Weigel

Liberals Agree: Democrats “Lost” the Great Sequestration War

First Ezra Klein said it, then Noam Scheiber said it – good enough for gospel. Klein’s nut graf is usefully concise:

Sequestration was supposed to be so threatening that Republicans would agree to a budget deal that included tax increases rather than permit it to happen. That theory was wrong. The follow-up theory was that the actual pain caused by sequestration would be so great that it would, in a matter of months, push the two sides to agree to a deal. Democrats just proved that theory wrong, too.

If it was wrong, why? Because the president and Congress are not equal players, and Republicans worked hard to keep it that way. In December, Republicans generally told me that the “fiscal cliff” would be a disaster, but mostly for one side – the Pennsylvania Avenue side. Voters blame the president, not the Congress, when everything goes south. Voters blamed George H.W. Bush, not Tom Foley, for the 1991 recession; they blamed George W. Bush, not Nancy Pelosi, for the 2008 collapse. (There are good reasons for this, but let’s move on.)
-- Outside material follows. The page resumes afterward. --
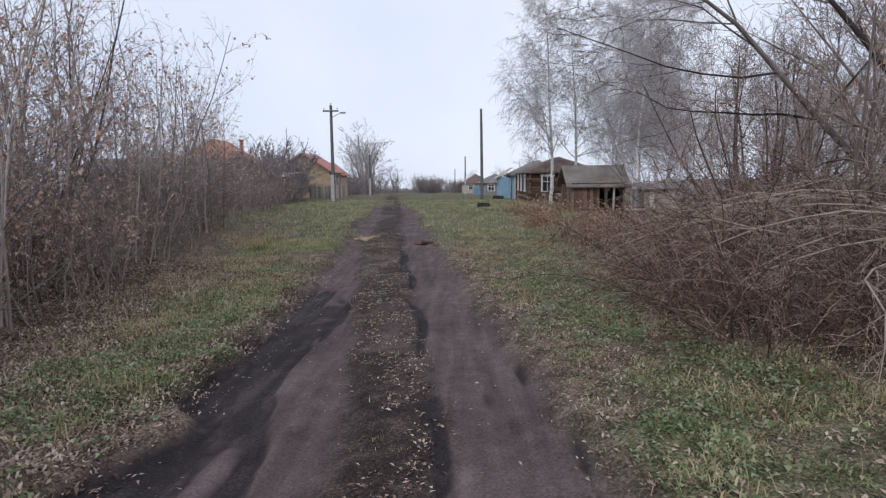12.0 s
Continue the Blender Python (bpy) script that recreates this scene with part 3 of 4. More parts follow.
scatter(core, rng, [(sight(y) + rng.uniform(0.9, 4.5), y) for y in np.arange(18, 29, 0.7)], 0.5, 0.85)
scatter(slim_grey, rng, [(sight(y) + rng.uniform(2.6, 8.0), y) for y in np.arange(19, 32, 1.4)], 0.5, 0.8)
scatter(slim_grey, rng, right_spots(18, 50, 2.6, 9.0, 22.0), 0.8, 1.1)
scatter(slim_grey, rng, [(rng.uniform(15, 34), rng.uniform(40, 75)) for _ in range(9)], 1.0, 1.4)
for x, y, s, t in ((5.3, 13.7, 0.8, 0.4), (5.5, 14.8, 0.7, 2.0), (6.0, 15.8, 0.5, 4.0), (6.9, 15.2, 0.8, 1.2), (6.5, 14.1, 0.9, 3.1), (6.2, 12.8, 0.7, 0.9), (5.0, 14.2, 0.5, 1.7), (5.25, 15.4, 0.45, 4.4), (4.95, 13.0, 0.5, 2.9), (7.0, 16.6, 0.8, 3.9), (5.1, 16.4, 0.34, 0.3), (7.6, 14.6, 0.95, 2.2), (7.4, 13.2, 0.8, 5.9)):
    place(brush[int(x * 10) % 2], x, y, t, s)
for x, y, s, t in ((5.6, 13.4, 0.5, 0.3), (5.8, 14.3, 0.55, 1.3), (5.9, 15.3, 0.55, 2.2), (6.1, 16.2, 0.32, 3.3), (6.7, 13.3, 0.6, 4.0), (6.9, 14.4, 0.7, 5.1), (7.4, 15.5, 0.6, 0.8), (5.2, 14.0, 0.32, 2.6), (5.2, 15.0, 0.34, 4.7), (6.2, 12.5, 0.45, 3.0), (7.9, 13.9, 0.8, 1.0), (8.1, 15.2, 0.85, 2.0), (7.8, 12.6, 0.7, 5.5), (6.2, 17.4, 0.3, 4.4)):
    place(core[int(y * 10) % 3], x, y, t, s)


# tan, much-branched trees leaning out over the brushwood
for x, y, s, t in ((7.5, 16.3, 0.6, 0.7), (6.9, 16.5, 0.56, 3.4), (6.9, 14.9, 0.7, 5.0), (7.2, 17.6, 0.75, 2.1), (7.7, 18.9, 0.8, 0.2), (8.3, 20.2, 0.85, 4.1), (9.2, 21.4, 0.95, 5.6), (8.6, 18.0, 0.95, 1.5)):
    place(tan_tree[int(x * 10) % 2], x, y, t, s)


def free_tree(name, seed, starts, h, twig, wood, label, thick=0.02, limb=0.03, category="tree", tip=0.2, least=0.005, leaves=0):
    r = random.Random(seed)
    S = []
    for p, d, length, rad in starts:
        branch(S, r, Vector(p), Vector(d).normalized(), length, rad, 0, h, tip, least)
    return plant(name, S, twig, wood, label, category, thick=thick, limb=limb, rng=r, leaves=leaves, leaf_size=0.075, leaf_low=0.8, leaf_high=3.6)


def stand(ob, x, y, turn=0.0):
    ob.matrix_basis = pose(x, y, ground_z(x, y) - 0.03, 0, 0, turn)
    return ob


stand(free_tree("forked_tree", 301, [((0, 0, 0), (-0.25, 0.1, 1), 4.6, 0.085), ((0.1, 0, 0.5), (0.5, 0.3, 1), 4.6, 0.07), ((0.05, 0, 0.35), (0.9, -0.1, 0.45), 2.6, 0.06), ((0.5, 0.9, 0), (0.0, 0.2, 1), 5.0, 0.10)], SPREAD, TWIG_WOOD, BARK_DARK, "forked tree with dark bark and a few hanging dead leaves", leaves=260), 8.7, 15.3)
stand(free_tree("spreading_tree", 302, [((0, 0, 0), (-0.05, 0, 1), 8.0, 0.15), ((0, 0, 2.2), (-0.5, 0.1, 1), 5.5, 0.085), ((0, 0, 2.4), (0.55, 0.1, 1), 5.5, 0.085), ((0, 0, 1.6), (-0.8, -0.2, 0.7), 4.0, 0.06)], SPREAD, TWIG_SHADED, BARK_DARK, "large spreading leafless tree with dark trunk and limbs", 0.03, 0.03), 14.6, 14.2)
stand(free_tree("spreading_tree", 303, [((0, 0, 0), (-0.2, 0, 1), 5.0, 0.075), ((0.1, 0, 0), (0.25, 0.1, 1), 5.2, 0.075), ((-0.1, 0, 0.6), (-0.6, 0.1, 1), 4.4, 0.05)], SPREAD, TWIG_WOOD, BARK_BROWN, "spreading leafless tree with several trunks"), 10.4, 18.5)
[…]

In January, Republicans tested this theory by limiting and delaying their own leverage over Barack Obama. In 2011, eventually, they learned that holding the debt limit hostage for a political program was deadly. So they punted the debt limit fight to later in the year – it may now come in early autumn – realizing that sequestration was more of a winnable fight. (yes, I understand the glibness of reducing decisions that cause real pain in the lives of the poor as “fights.”)

Sequestration arrived, and – it was not as disastrous, for most people, as had been promised. Republicans worked hard to define every showy cut as an Obama stunt; anyway, they had promised legislation, sheparded by James Inhofe, that would have empowered him to get past the purposeful stupidity of the cuts move the money around, spending the same amount but spending it judiciously. It didn’t pass, but in PR terms it didn’t matter. Intuitively, voters don’t understand that a president might be hamstrung when he’s making decisions about spending.

The White House fought this meme. The most pushback I can find came from Jay Carney, who used questions about the furloughs to deliver extremely lengthy talking points. One sample, from Wednesday, of Carney attacking Republicans:

It’s slightly ironic that – and you never hear them mention this – but they should also read the budget that they passed in the House of Representatives.  The Ryan budget cuts – if the dramatic, non-defense discretionary cuts envisioned in that budget were applied across the board – because of course they’re not identified in the Ryan budget – but if they were just applied across the board, the cuts to the FAA would be three times the size of the sequester budget reductions.  Three times.  That’s what they voted for.  That’s what they want to become the law of the land.

And it’s not just the FAA.  The same dramatic, steep cuts in services for children, for seniors; the same kind of harm that we’re seeing from the sequester – eliminating children from Head Start, eliminating access to Meals on Wheels programs for seniors – just multiplied and made worse.  That’s the budget they voted for.

That was supposed to be the message, but when did you ever hear it? Call it the Maureen Dowd Paradox – people are so inclined to see the president as powerful that they don’t understand how and why he might be limited legislatively.